** THE REQUEST **
Give the listing again exactly, omitting its images.

*** SOURCE EXCERPT ***

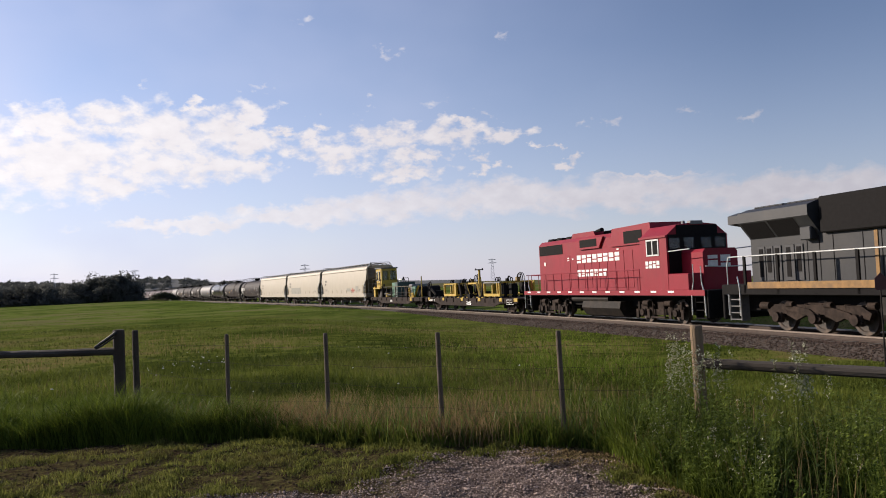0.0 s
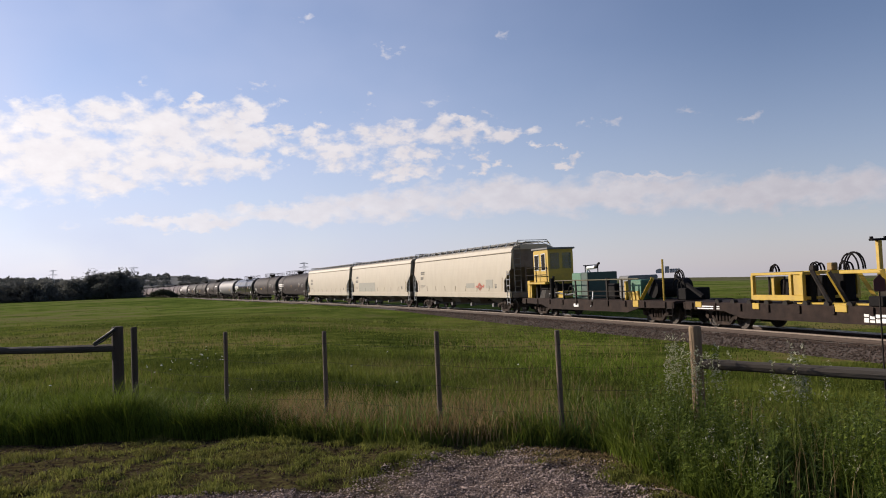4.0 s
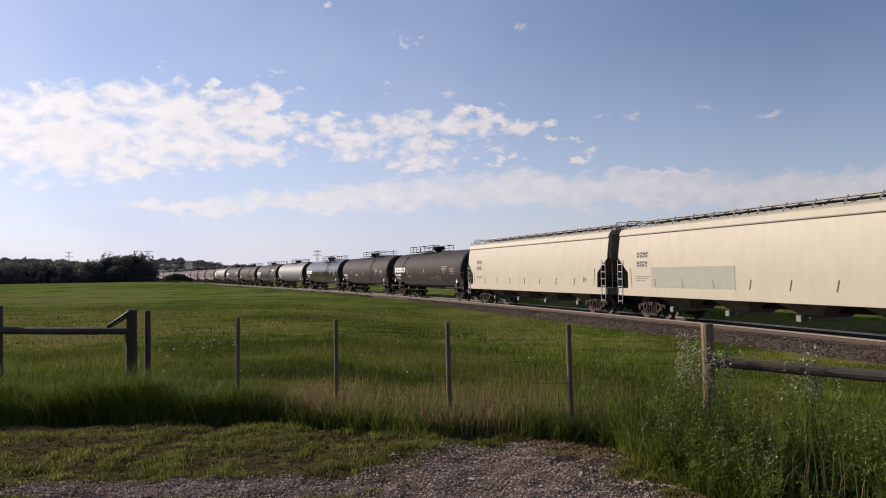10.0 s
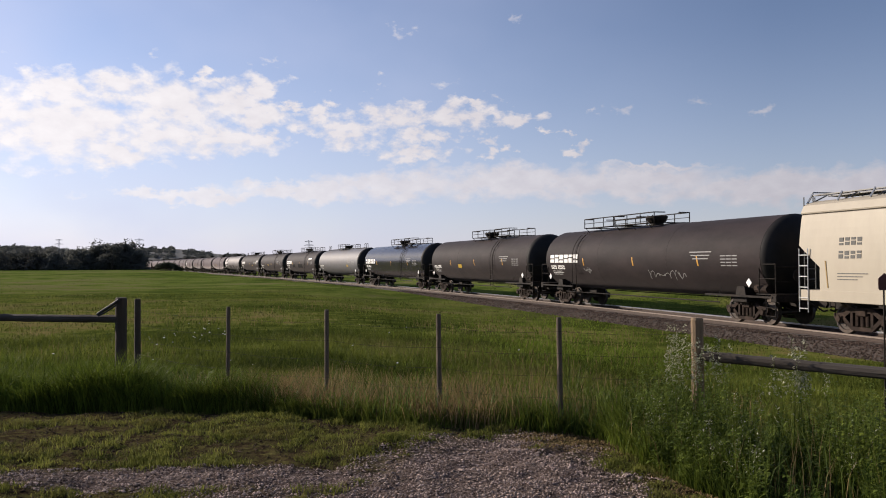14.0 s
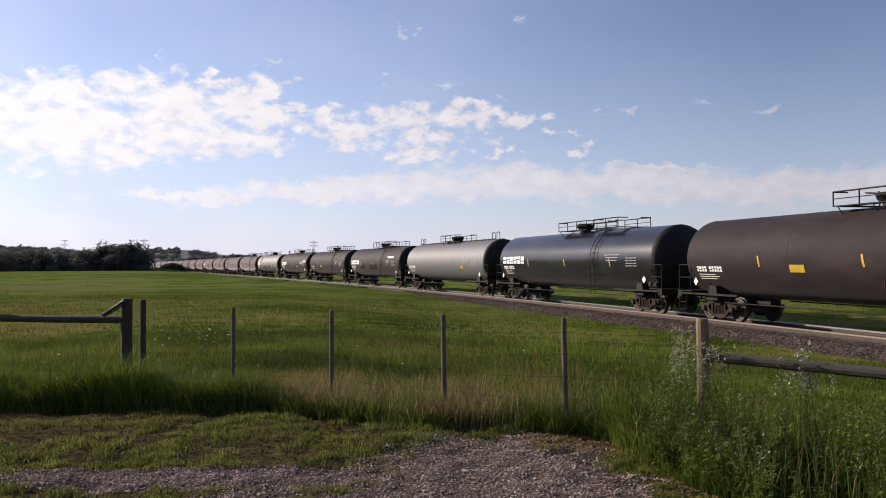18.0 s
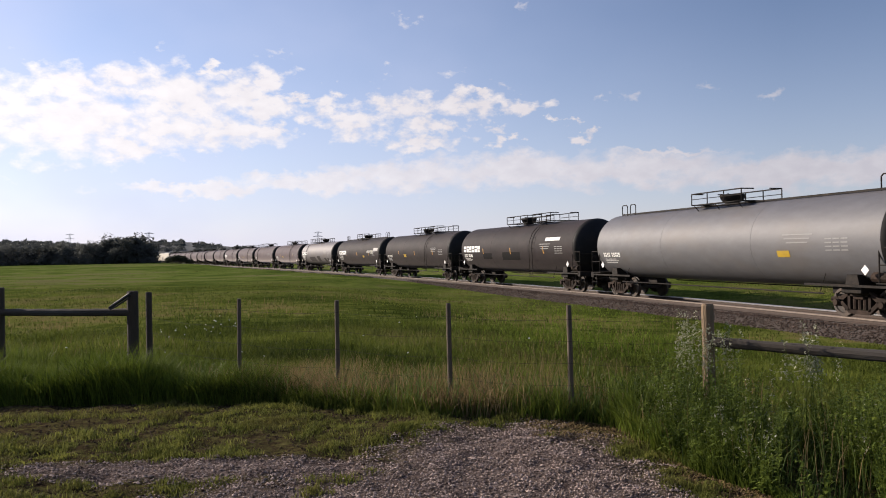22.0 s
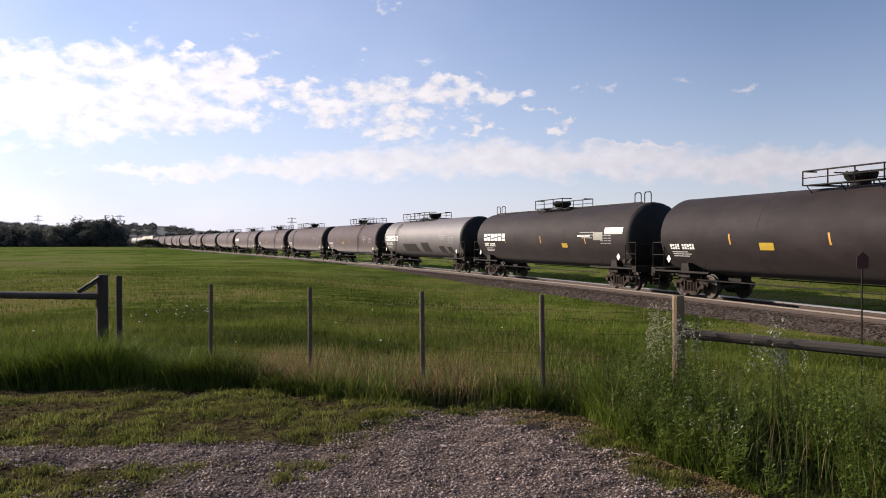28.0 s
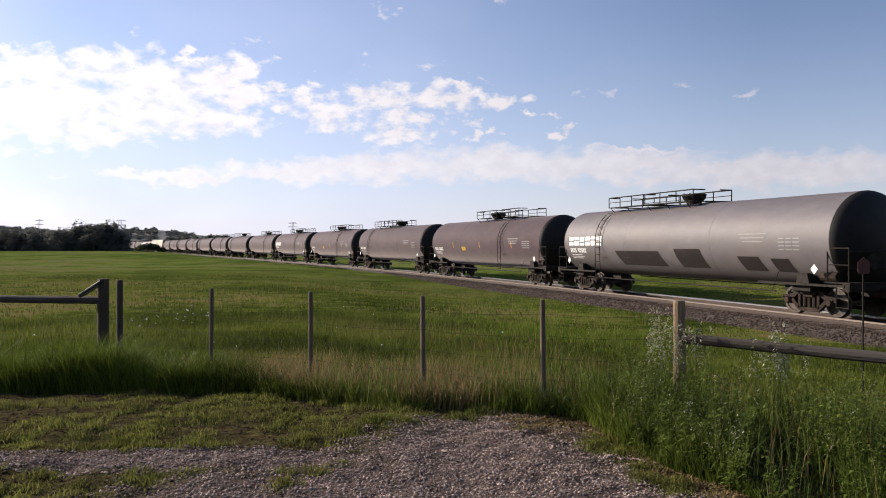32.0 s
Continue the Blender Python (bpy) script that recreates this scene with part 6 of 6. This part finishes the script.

***

** WORKED ANSWER **
0.0 s
4.0 s
10.0 s
14.0 s
18.0 s
22.0 s
28.0 s
32.0 s
Continue the Blender Python (bpy) script that recreates this scene with part 6 of 6. This part finishes the script.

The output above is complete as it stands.